Un uomo di sessant'anni, quasi un vecchio, se il falso buonismo della nostra epoca non ci vietasse l'uso di questa parola. Una diciassettenne, poco più di una bambina. Un indiano e una pakistana. Kailash Satyarthi e Malala Yousafzai. Divisi da tutto: età, nazionalità (fra l'altro di due Paesi tradizionalmente nemici). Uniti da una convinzione, quella dei diritti dell'infanzia, che in entrambi si è fatta impegno di vita, lotta personale pesantemente pagata. Quest'anno, il premio Nobel per la pace è andato andato a loro, a Malala Yousafzai, la ragazzina pakistana vittima di un attentato talebano perché voleva che le bambine nella valle dello Swat andassero a scuola, e all’indiano, Kailash Satyarthi, una vita spesa contro il lavoro minorile e i bambini schiavi.
«I bambini devono poter andare a scuola e non essere sfruttati per denaro. Nei Paesi più poveri del mondo, il 60 per cento della popolazione ha meno di 25 anni d’eta; ed è un prerequisito per lo sviluppo pacifico del pianeta che i diritti dei bambini e dei giovani vengano rispettati», si legge nella motivazione del premio. Anche perché «nelle aree devastate dalla guerra, gli abusi sui bambini portano al perpetuarsi della violenza, generazione dopo generazione».
Perché la pace è sempre vecchia e bambina, ma anche i suoi nemici non conoscono età.
Il comitato di Oslo ha premiato una coppia di attivisti di due Paesi che appena poche ore prima avevano visto una sparatoria al confine in cui sono morti 17 civili. Ed anche questa è una lezione. Ancora una volta il doppio premio Nobel, il premio alla causa della pace, contribuisce ad avvicinare Paesi o fazioni rivali, come era accaduto nel 1993 con Nelson Mandela e Frederik de Klerk, il nero e il bianco che avevano messo fine all'epoca dell'apartheid e l’anno dopo al palestinese Yasser Arafat e agli israeliani Shimon Peres e Yitzhak Rabin.
Di diverso, questa volta, c'è che i due premiati probabilmente neppure si conoscono e, certo, non possono essere considerati su posizioni avverse.
Malala Yousafzai era a scuola, quando alle 11, da Oslo è arrivato l’annuncio del Comitato. La diciassettenne pakistana che un sicario talebano, recentemente individuato e arrestato, cercò di assassinare due anni fa nella sua città natale di Mingora proprio per l’impegno a favore dell’educazione delle giovani, aveva iniziato la sua attività di sensibilizzazione e impegno a 11 anni, come blogger per la Bbc, guadagnandosi presto l’ostilità dei talebani a quel tempo impegnati nel forzare alla chiusura le scuole nelle aree sotto il loro controllo. Dopo le cure in Gran Bretagna per le conseguenze del proiettile che ha sfiorato aree vitali del cervello, Malala ora risiede nella città inglese di Birmingham sotto protezione, proseguendo nei suoi studi e nel suo impegno civile con il pieno sostegno della famiglia.

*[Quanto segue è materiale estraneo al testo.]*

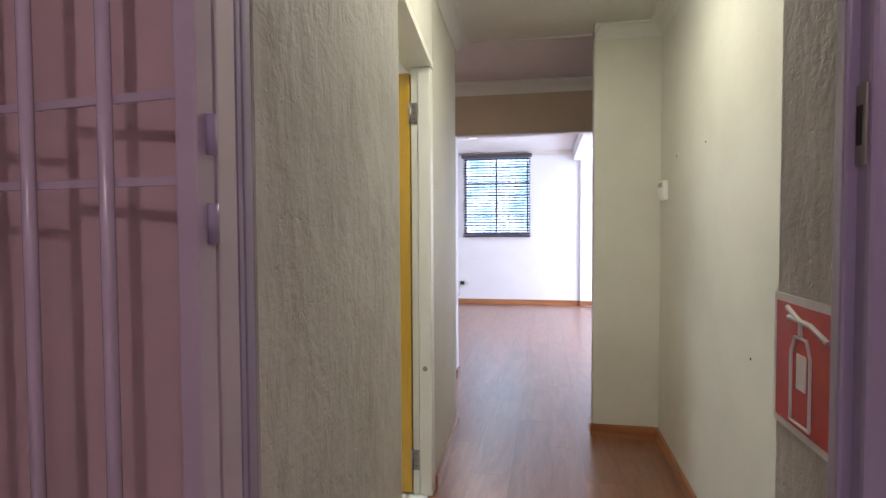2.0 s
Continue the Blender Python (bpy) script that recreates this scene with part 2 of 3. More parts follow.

Kailash Satyarthi ha saputo del premio mentre era, come al solito, al lavoro con il suo Bachpan Bachao Andolan (Movimento per la salvezza dei bambini), da tempo una delle organizzazioni più credibili e più influenti al mondo e capofila della Coalizione sulla servitù minorile dell’Asia meridionale, forza trainante dell’iniziativa internazionale Global March.
Inseme costituiscono una speranza e una certezza. La speranza che la causa della pace e della giustizia trovino alfieri in ogni generazioni. La certezza che è una causa alla quale possono arridere successi. La vicenda di Malala ha risvegliato il mondo, se mai ce ne fosse bisogno. La vita di Satyarthi, le sue battaglie coraggiose, sempre pacifiche ma che non arretrano davanti al pericolo personale, testimoniano che combattere e vincere contro il male è possibile. Si calcola che abbia restituito la libertà e il diritto a vivere la propria infanzia e adolescenza a più di 80.000 bambini, piccoli schiavi letteralmente portati via dalle fabbriche con veri e propri blitz. E le sue iniziative hanno ispirato leggi nazionali e internazionali, trattati, convenzioni e riforme costituzionali contro il lavoro minorile.
La sua battaglia è fatta anche di campagne di sensibilizzazione per informare i consumatori su quali siano i prodotti realizzati attraverso l’impiego di manodopera minorile, che nell’Asia costituisce fino a un quarto della forza lavoro non qualificata.